Task to carry out: Write the data out again exactly, dropping any images it holds.
** BEGIN Data shown **
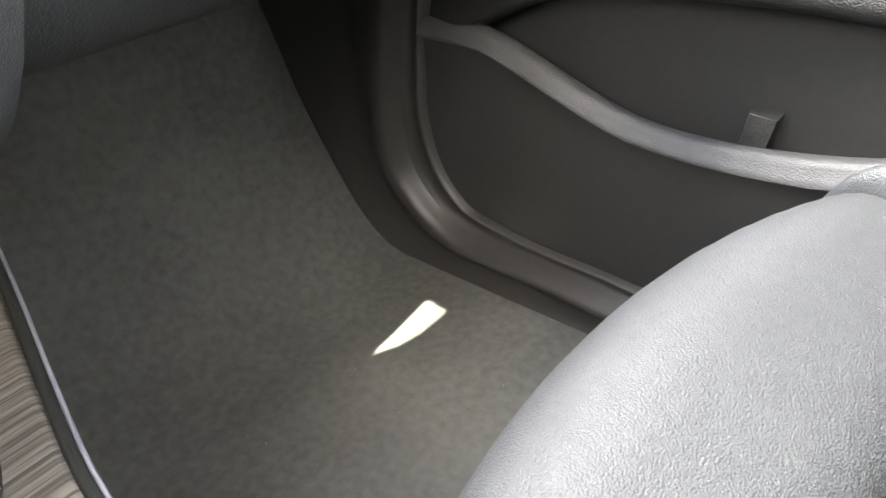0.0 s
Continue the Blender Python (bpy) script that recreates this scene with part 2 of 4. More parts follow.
def tube(path, radius, sides=10, bm=None, flat=None):
    """A round bar along a path; radius may be a list. flat: (normal, factor) squeezes it along that direction."""
    pts = [Vector(p) for p in path]
    rad = radius if hasattr(radius, "__len__") else [radius] * len(pts)
    rows = []
    ref = Vector((0.3, 0.2, 0.93))
    for i, p in enumerate(pts):
        d = (pts[min(i + 1, len(pts) - 1)] - pts[max(i - 1, 0)]).normalized()
        side = d.cross(ref)
        side = side.normalized() if side.length > 1e-4 else d.orthogonal().normalized()
        up = side.cross(d).normalized()
        ring = []
        for k in range(sides):
            a = 2 * math.pi * k / sides
            o = (side * math.cos(a) + up * math.sin(a)) * rad[i]
            if flat:
                f = Vector(flat[0])
                o -= f * (o.dot(f) * (1 - flat[1]))
            ring.append(p + o)
        rows.append(ring)
    return grid(rows, bm, close=True, caps=True)


def slab(outline, offset, bevel=0.0, seg=2, bm=None):
    """A solid plate: a ring of points pushed along a vector, with rounded edges."""
    bm = bm or bmesh.new()
    off = Vector(offset)
    a = [bm.verts.new(Vector(p)) for p in outline]
    b = [bm.verts.new(Vector(p) + off) for p in outline]
    fs = [bm.faces.new(a), bm.faces.new(list(reversed(b)))]
    n = len(a)
    for i in range(n):
        fs.append(bm.faces.new((a[i], b[i], b[(i + 1) % n], a[(i + 1) % n])))
    if bevel:
        es = {e for f in fs[:2] for e in f.edges}
        bmesh.ops.bevel(bm, geom=list(es), offset=bevel, segments=seg, affect="EDGES", profile=0.6, clamp_overlap=True)
    return bm


def block(lo, hi, bevel=0.0, seg=2, bm=None):
    (x0, y0, z0), (x1, y1, z1) = lo, hi
    bm2 = bmesh.new()
    bmesh.ops.create_cube(bm2, size=1)
    for v in bm2.verts:
        v.co = Vector(((x0 + x1) / 2 + v.co.x * (x1 - x0), (y0 + y1) / 2 + v.co.y * (y1 - y0), (z0 + z1) / 2 + v.co.z * (z1 - z0)))
    if bevel:
        bmesh.ops.bevel(bm2, geom=bm2.edges[:], offset=bevel, segments=seg, affect="EDGES", profile=0.6, clamp_overlap=True)
    if bm is None:
        return bm2
    me = bpy.data.meshes.new("join")
    bm2.to_mesh(me)
    bm2.free()
    bm.from_mesh(me)
    bpy.data.meshes.remove(me)
    return bm


def yz(points, x):
    return [(x, p[0], p[1]) for p in points]


def disc(c, normal, r, depth, sides=32, bevel=0.0, bm=None):
    """A round plate with its face at c, reaching depth behind it."""
    n = Vector(normal).normalized()
    u = n.orthogonal().normalized()
    w = n.cross(u)
    ring = [Vector(c) + (u * math.cos(2 * math.pi * k / sides) + w * math.sin(2 * math.pi * k / sides)) * r for k in range(sides)]
    return slab(ring, -n * depth, bevel, 2, bm)


def lerp(a, b, t):
    return a + (b - a) * t


def curve_at(pairs, x):
    xs, ys = zip(*sorted(pairs))
    return float(np.interp(x, xs, ys))


CURVES = {}


def smooth_at(pairs, x, n=80):
    """A smooth curve's value at x, through pairs of (x, y)."""
    key = tuple(sorted(pairs))
    if key not in CURVES:
        q = crv(key, n)
        CURVES[key] = ([p[0] for p in q], [p[1] for p in q])
    return float(np.interp(x, *CURVES[key]))


# ---- the car's shell: floor, roof, far side, windows ----
FLOOR_Z = -0.012
solo("floor", block((-0.78, -1.9, -0.06), (0.80, 1.62, FLOOR_Z), 0.004), CARPET, "dark grey carpeted car floor", kind="structure")

# the footwell's front: a carpeted toe board that climbs under the dash
toe = crv([(0.97, 0.0005), (1.04, 0.008), (1.10, 0.052), (1.154, 0.126), (1.21, 0.22), (1.26, 0.33), (1.33, 0.48), (1.38, 0.62)], 30)
solo("toe_board", grid([[(x, p[0], p[1]) for p in toe] for x in np.linspace(-0.75, 0.72, 12)]), MAT,
     "dark grey carpet rising at the end of the footwell", kind="structure")

# unseen roof: rounded front corners, with an outline notched to shape the sun patches
corner = [(0.60, -1.75), (0.655, -0.6), (0.696, -0.18), (0.707, -0.07), (0.717, 0.095), (0.725, 0.28), (0.726, 0.302), (0.752, 0.318), (0.752, 0.462), (0.738, 0.470), (0.738, 0.488), (0.86, 0.51), (0.86, 0.80), (0.61, 0.80), (0.645, 0.66), (0.688, 0.618), (0.718, 0.607), (0.732, 0.600), (0.736, 0.588), (0.733, 0.572), (0.716, 0.558), (0.675, 0.551), (0.624, 0.551),
          (0.586, 0.559), (0.553, 0.575), (0.5, 0.595), (0.3, 0.615), (0.0, 0.63)]
outline = [(x, y, 1.22) for x, y in corner] + [(-x, y, 1.22) for x, y in reversed(corner[:-1])]
solo("roof", slab(outline, (0, 0, 0.04), 0), HEADLINE, "light grey headliner of the unseen roof, outline cut to shape the sun patches", kind="structure")


def bar(name, pts, r, mat, label):
    return solo(name, tube(crv(pts, 14), r, 10), mat, label, kind="structure")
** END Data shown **
Answer to this exercise:
0.0 s
Continue the Blender Python (bpy) script that recreates this scene with part 2 of 4. More parts follow.
def tube(path, radius, sides=10, bm=None, flat=None):
    """A round bar along a path; radius may be a list. flat: (normal, factor) squeezes it along that direction."""
    pts = [Vector(p) for p in path]
    rad = radius if hasattr(radius, "__len__") else [radius] * len(pts)
    rows = []
    ref = Vector((0.3, 0.2, 0.93))
    for i, p in enumerate(pts):
        d = (pts[min(i + 1, len(pts) - 1)] - pts[max(i - 1, 0)]).normalized()
        side = d.cross(ref)
        side = side.normalized() if side.length > 1e-4 else d.orthogonal().normalized()
        up = side.cross(d).normalized()
        ring = []
        for k in range(sides):
            a = 2 * math.pi * k / sides
            o = (side * math.cos(a) + up * math.sin(a)) * rad[i]
            if flat:
                f = Vector(flat[0])
                o -= f * (o.dot(f) * (1 - flat[1]))
            ring.append(p + o)
        rows.append(ring)
    return grid(rows, bm, close=True, caps=True)


def slab(outline, offset, bevel=0.0, seg=2, bm=None):
    """A solid plate: a ring of points pushed along a vector, with rounded edges."""
    bm = bm or bmesh.new()
    off = Vector(offset)
    a = [bm.verts.new(Vector(p)) for p in outline]
    b = [bm.verts.new(Vector(p) + off) for p in outline]
    fs = [bm.faces.new(a), bm.faces.new(list(reversed(b)))]
    n = len(a)
    for i in range(n):
        fs.append(bm.faces.new((a[i], b[i], b[(i + 1) % n], a[(i + 1) % n])))
    if bevel:
        es = {e for f in fs[:2] for e in f.edges}
        bmesh.ops.bevel(bm, geom=list(es), offset=bevel, segments=seg, affect="EDGES", profile=0.6, clamp_overlap=True)
    return bm


def block(lo, hi, bevel=0.0, seg=2, bm=None):
    (x0, y0, z0), (x1, y1, z1) = lo, hi
    bm2 = bmesh.new()
    bmesh.ops.create_cube(bm2, size=1)
    for v in bm2.verts:
        v.co = Vector(((x0 + x1) / 2 + v.co.x * (x1 - x0), (y0 + y1) / 2 + v.co.y * (y1 - y0), (z0 + z1) / 2 + v.co.z * (z1 - z0)))
    if bevel:
        bmesh.ops.bevel(bm2, geom=bm2.edges[:], offset=bevel, segments=seg, affect="EDGES", profile=0.6, clamp_overlap=True)
    if bm is None:
        return bm2
    me = bpy.data.meshes.new("join")
    bm2.to_mesh(me)
    bm2.free()
    bm.from_mesh(me)
    bpy.data.meshes.remove(me)
    return bm


def yz(points, x):
    return [(x, p[0], p[1]) for p in points]


def disc(c, normal, r, depth, sides=32, bevel=0.0, bm=None):
    """A round plate with its face at c, reaching depth behind it."""
    n = Vector(normal).normalized()
    u = n.orthogonal().normalized()
    w = n.cross(u)
    ring = [Vector(c) + (u * math.cos(2 * math.pi * k / sides) + w * math.sin(2 * math.pi * k / sides)) * r for k in range(sides)]
    return slab(ring, -n * depth, bevel, 2, bm)


def lerp(a, b, t):
    return a + (b - a) * t


def curve_at(pairs, x):
    xs, ys = zip(*sorted(pairs))
    return float(np.interp(x, xs, ys))


CURVES = {}


def smooth_at(pairs, x, n=80):
    """A smooth curve's value at x, through pairs of (x, y)."""
    key = tuple(sorted(pairs))
    if key not in CURVES:
        q = crv(key, n)
        CURVES[key] = ([p[0] for p in q], [p[1] for p in q])
    return float(np.interp(x, *CURVES[key]))


# ---- the car's shell: floor, roof, far side, windows ----
FLOOR_Z = -0.012
solo("floor", block((-0.78, -1.9, -0.06), (0.80, 1.62, FLOOR_Z), 0.004), CARPET, "dark grey carpeted car floor", kind="structure")

# the footwell's front: a carpeted toe board that climbs under the dash
toe = crv([(0.97, 0.0005), (1.04, 0.008), (1.10, 0.052), (1.154, 0.126), (1.21, 0.22), (1.26, 0.33), (1.33, 0.48), (1.38, 0.62)], 30)
solo("toe_board", grid([[(x, p[0], p[1]) for p in toe] for x in np.linspace(-0.75, 0.72, 12)]), MAT,
     "dark grey carpet rising at the end of the footwell", kind="structure")

# unseen roof: rounded front corners, with an outline notched to shape the sun patches
corner = [(0.60, -1.75), (0.655, -0.6), (0.696, -0.18), (0.707, -0.07), (0.717, 0.095), (0.725, 0.28), (0.726, 0.302), (0.752, 0.318), (0.752, 0.462), (0.738, 0.470), (0.738, 0.488), (0.86, 0.51), (0.86, 0.80), (0.61, 0.80), (0.645, 0.66), (0.688, 0.618), (0.718, 0.607), (0.732, 0.600), (0.736, 0.588), (0.733, 0.572), (0.716, 0.558), (0.675, 0.551), (0.624, 0.551),
          (0.586, 0.559), (0.553, 0.575), (0.5, 0.595), (0.3, 0.615), (0.0, 0.63)]
outline = [(x, y, 1.22) for x, y in corner] + [(-x, y, 1.22) for x, y in reversed(corner[:-1])]
solo("roof", slab(outline, (0, 0, 0.04), 0), HEADLINE, "light grey headliner of the unseen roof, outline cut to shape the sun patches", kind="structure")


def bar(name, pts, r, mat, label):
    return solo(name, tube(crv(pts, 14), r, 10), mat, label, kind="structure")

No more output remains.